Il laboratorio della Nuova Europa
di Pierluigi Mennitti
[22 mag 07]


“Brum, brum: davanti ad Aschinger nell’Alex strepita il battipalo a vapore. E’ alto quanto il piano di una casa e come niente infila i pali per terra. Aria di neve, febbraio. La gente va in giro infagottata. Chi ha una pelliccia la porta, chi non l’ha va senza. Le donne hanno le calze sottili e devono avere freddo, ma sono carine […] Vento ce n’è molto in Alex, all’angolo di Tietz soffia maledettamente. Vento che soffia persino dentro le case e nelle buche della metropolitana. Vien voglia di andare a nascondersi in un’osteria, ma come si fa? Ti soffia anche nelle tasche dei calzoni, belle vuote”.

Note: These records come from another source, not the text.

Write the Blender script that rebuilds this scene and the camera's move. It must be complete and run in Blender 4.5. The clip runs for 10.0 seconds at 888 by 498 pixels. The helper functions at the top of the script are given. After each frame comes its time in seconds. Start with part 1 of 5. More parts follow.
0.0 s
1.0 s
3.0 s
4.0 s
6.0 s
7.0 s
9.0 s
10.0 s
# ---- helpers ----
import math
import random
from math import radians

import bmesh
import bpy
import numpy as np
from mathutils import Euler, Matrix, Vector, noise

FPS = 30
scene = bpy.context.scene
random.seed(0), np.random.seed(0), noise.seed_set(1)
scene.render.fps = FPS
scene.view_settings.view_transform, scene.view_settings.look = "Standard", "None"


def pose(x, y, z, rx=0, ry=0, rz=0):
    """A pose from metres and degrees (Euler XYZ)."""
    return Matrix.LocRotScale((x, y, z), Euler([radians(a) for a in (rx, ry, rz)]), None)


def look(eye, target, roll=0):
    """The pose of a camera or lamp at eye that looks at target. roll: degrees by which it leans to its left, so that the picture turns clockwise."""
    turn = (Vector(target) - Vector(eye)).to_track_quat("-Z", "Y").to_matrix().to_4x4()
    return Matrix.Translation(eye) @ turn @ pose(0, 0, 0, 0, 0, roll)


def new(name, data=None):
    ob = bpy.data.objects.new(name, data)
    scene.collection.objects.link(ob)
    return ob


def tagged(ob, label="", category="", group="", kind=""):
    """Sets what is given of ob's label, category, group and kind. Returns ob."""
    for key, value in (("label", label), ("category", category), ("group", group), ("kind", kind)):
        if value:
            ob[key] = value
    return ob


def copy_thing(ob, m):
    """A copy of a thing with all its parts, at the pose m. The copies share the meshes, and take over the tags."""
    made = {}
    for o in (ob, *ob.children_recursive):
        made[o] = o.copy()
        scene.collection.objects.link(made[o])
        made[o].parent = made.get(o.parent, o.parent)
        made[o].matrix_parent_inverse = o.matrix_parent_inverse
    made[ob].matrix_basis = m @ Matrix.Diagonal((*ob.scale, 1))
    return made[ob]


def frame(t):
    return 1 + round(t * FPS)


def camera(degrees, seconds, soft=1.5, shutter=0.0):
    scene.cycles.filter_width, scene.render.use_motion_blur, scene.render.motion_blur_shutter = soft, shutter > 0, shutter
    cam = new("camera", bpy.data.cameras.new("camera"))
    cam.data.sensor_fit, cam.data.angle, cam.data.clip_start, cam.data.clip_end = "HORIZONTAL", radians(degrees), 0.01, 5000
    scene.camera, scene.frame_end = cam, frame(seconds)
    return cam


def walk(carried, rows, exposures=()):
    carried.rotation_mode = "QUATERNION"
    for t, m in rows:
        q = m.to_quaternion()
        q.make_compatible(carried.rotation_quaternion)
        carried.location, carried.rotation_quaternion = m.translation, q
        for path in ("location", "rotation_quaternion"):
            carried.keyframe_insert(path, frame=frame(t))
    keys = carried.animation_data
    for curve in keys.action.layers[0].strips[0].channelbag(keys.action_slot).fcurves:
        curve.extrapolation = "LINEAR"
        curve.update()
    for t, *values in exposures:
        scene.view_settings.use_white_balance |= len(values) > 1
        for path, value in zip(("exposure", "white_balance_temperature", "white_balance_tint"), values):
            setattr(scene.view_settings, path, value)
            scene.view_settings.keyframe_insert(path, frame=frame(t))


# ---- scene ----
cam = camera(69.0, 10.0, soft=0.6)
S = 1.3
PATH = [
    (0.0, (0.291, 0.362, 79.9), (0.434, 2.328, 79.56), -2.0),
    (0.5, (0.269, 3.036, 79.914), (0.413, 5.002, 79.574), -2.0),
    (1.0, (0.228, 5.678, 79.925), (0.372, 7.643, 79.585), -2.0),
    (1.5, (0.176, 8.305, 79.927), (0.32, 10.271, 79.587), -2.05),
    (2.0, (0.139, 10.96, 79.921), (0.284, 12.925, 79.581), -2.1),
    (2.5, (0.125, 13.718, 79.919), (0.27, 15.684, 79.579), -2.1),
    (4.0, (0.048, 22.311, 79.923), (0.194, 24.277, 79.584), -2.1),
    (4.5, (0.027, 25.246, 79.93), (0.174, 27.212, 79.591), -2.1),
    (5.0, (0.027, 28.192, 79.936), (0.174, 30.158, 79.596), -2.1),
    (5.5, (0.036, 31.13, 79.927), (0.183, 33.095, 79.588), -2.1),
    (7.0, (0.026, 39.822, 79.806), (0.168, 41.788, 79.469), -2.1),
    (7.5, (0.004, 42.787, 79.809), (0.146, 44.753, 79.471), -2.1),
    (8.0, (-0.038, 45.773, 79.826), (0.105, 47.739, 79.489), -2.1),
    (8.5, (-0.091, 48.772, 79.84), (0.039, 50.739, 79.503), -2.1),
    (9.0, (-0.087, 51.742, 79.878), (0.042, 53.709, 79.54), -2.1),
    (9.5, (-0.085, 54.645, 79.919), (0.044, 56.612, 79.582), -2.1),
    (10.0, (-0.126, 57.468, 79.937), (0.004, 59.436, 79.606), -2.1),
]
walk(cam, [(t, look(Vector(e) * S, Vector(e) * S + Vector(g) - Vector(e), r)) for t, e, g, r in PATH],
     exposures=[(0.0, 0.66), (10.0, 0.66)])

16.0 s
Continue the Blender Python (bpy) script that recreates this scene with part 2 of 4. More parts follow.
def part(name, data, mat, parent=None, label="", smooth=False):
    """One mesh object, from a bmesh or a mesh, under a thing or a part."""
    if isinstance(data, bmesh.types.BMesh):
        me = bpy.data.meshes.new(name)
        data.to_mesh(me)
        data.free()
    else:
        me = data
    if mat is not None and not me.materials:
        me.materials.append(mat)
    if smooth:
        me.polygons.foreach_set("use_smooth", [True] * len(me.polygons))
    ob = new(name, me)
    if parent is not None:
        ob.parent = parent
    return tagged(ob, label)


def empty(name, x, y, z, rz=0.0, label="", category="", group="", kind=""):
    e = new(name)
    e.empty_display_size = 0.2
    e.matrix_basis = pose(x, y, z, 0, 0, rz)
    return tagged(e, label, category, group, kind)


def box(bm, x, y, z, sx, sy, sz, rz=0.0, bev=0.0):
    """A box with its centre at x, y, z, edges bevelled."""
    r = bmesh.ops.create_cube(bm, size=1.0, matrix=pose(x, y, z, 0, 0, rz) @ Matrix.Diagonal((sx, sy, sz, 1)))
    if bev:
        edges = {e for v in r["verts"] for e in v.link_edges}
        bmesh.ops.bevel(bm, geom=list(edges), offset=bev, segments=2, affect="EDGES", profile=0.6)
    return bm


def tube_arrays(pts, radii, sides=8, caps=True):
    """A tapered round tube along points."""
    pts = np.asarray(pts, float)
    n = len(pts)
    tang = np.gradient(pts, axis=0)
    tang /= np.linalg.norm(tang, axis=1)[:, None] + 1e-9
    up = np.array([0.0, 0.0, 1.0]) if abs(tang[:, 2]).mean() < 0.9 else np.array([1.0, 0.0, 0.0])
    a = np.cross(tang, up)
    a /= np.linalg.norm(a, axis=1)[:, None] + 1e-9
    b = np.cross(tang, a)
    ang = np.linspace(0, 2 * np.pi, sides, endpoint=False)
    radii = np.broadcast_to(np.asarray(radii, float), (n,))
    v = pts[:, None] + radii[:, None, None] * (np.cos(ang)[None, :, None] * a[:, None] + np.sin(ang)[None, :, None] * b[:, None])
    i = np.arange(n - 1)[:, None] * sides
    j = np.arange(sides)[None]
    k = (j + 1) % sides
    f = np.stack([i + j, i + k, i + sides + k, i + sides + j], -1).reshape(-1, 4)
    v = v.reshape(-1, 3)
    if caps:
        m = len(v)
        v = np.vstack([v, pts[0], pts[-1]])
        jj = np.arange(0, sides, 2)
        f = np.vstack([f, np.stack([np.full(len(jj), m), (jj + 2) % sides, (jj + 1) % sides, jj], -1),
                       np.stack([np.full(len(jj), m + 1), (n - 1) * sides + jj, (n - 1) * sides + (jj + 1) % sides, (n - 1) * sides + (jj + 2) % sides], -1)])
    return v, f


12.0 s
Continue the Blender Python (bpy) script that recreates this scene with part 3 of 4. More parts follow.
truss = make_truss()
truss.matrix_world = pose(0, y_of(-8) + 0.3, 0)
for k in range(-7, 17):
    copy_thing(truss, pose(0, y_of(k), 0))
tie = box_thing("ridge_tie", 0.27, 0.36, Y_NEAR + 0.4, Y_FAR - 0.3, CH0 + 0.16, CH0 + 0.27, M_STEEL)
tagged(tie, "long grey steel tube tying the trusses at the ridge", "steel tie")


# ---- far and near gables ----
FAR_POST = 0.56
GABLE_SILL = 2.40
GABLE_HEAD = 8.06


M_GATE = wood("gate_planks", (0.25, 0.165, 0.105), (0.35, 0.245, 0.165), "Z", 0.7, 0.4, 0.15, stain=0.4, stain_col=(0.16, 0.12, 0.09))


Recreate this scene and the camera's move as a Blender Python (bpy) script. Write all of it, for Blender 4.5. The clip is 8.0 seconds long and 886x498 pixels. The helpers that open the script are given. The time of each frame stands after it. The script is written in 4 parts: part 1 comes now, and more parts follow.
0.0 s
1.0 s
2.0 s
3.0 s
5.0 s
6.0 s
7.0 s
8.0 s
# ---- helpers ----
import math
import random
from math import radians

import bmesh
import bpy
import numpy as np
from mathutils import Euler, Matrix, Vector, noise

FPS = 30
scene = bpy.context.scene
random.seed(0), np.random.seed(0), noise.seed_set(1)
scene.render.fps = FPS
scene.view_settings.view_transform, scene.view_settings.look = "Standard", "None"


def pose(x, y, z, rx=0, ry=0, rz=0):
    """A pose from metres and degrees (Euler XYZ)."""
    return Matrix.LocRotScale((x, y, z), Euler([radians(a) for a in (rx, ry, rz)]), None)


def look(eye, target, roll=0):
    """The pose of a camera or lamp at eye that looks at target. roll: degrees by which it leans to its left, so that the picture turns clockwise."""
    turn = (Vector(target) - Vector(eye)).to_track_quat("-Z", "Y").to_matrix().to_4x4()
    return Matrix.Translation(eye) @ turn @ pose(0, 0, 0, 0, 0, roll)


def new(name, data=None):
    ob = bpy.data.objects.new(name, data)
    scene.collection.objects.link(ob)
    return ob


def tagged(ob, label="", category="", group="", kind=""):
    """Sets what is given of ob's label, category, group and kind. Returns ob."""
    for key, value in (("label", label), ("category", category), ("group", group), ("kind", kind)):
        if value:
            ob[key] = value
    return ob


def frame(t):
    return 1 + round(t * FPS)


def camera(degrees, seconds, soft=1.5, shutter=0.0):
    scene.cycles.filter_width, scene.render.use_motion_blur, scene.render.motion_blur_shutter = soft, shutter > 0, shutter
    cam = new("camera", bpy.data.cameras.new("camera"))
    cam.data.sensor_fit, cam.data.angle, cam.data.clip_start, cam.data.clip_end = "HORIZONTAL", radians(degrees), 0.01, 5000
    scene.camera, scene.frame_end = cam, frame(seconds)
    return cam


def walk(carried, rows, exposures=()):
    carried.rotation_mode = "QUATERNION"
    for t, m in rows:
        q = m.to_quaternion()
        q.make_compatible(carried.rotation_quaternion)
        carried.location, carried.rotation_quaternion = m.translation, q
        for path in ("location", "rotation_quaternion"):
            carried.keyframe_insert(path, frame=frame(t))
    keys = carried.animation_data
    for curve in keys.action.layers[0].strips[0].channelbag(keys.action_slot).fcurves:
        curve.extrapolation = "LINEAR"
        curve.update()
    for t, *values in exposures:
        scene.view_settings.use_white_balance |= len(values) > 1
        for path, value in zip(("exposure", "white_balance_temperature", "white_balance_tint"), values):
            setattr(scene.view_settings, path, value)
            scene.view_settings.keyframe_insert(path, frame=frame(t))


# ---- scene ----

Il brulichìo descritto nella citazione è quello di Alexanderplatz ai tempi di Alfred Döblin, nella Berlino alla fine degli anni Venti, quella fase che molti storici descrivono come della quiete prima della tempesta. La tempesta sarà l’avvento del nazismo, ma la quiete, a quei tempi, non c’è mai stata. La Berlino degli anni weimariani è stata una città caotica e vitale come poche, piena di gente e di movimento, effervescente sul piano artistico e una pentola in ebollizione su quello sociale. Lustrini e rivoluzione, povertà ed emancipazione, disoccupazione e repressione e, sotto la coperta del grande gioco sociale, la vita di tutti i giorni che i berlinesi consumavano soprattutto nel grande piazzale di Alexanderplatz. Alex per gli amici.

Ci è sembrato naturale scegliere questo luogo d’incontro, storico e geografico, per intitolare la rubrica che state leggendo e che sarà una finestra quotidiana sull’Europa che cambia. Da qui gli orizzonti si spingono verso Oriente, lungo le suggestioni della vecchia carretera sovietica che da Berlino Est si spingeva a Varsavia e poi a Mosca, lungo viali imperiali ricostruiti dopo la guerra per allineare i popoli a un’idea, a un regime, infine a un carcere. La carretera degli inganni. Oggi queste strade raccontano storie nuove, altre, che giungono ad Alexanderplatz assieme agli emigranti attratti dal miraggio della nuova capitale europea. Arrivano e si mescolano, nelle mille lingue che compongono questo incredibile melting pot che riesce a sopravvivere agli scontri di civiltà, di interessi, di abitudini e costumi. Finché durerà, varrà la pena adi raccontarlo.

Ma Alexanderplatz è anche la piazza della delusione, per chi ci arriva oggi con le note di Milva e Battiato nelle orecchie: “Alexanderplatz, auf Wiedersehen, c’era la neve, faccio quattro passi a piedi fino alla frontiera”. Alex non è una piazza bella, ma è molto, molto berlinese. Anche Berlino non è una città bella. E’ affascinante, ma il fascino è sempre nascosto nelle pieghe dei difetti. L’ondata delle ricostruzioni si è fermata a Potsdamerplatz, o sulla Friedrichstrasse e i grattacieli che nei piani degli architetti avrebbero dovuto proiettare Alex nel Ventunesimo secolo sono rimasti schizzi su fogli di carta. Qui, nel Novecento, il popolo ha sempre detto la sua. Negli anni Dieci sbarcava il lunario con mille mestieri. Negli anni Venti giocava alla rivoluzione rossa. Negli anni Trenta fabbricava le barzellette sui nazisti che facevano infuriare la polizia segreta. Alla fine degli anni Ottanta s’è riversato in massa per abbattere un altro regime. Oggi ha resistito all’occidentalizzazione forzata. Ha salvato il suo ometto del semaforo, l’Ampelmännchen, l’icona del signore simpatico e dignitoso che regolava il traffico dei pedoni a Berlino Est e ha imposto la torre della televisione come simbolo unificante della città unificata. Anche l’Est può offrire qualcosa al marketing oltre l’Ostalgie.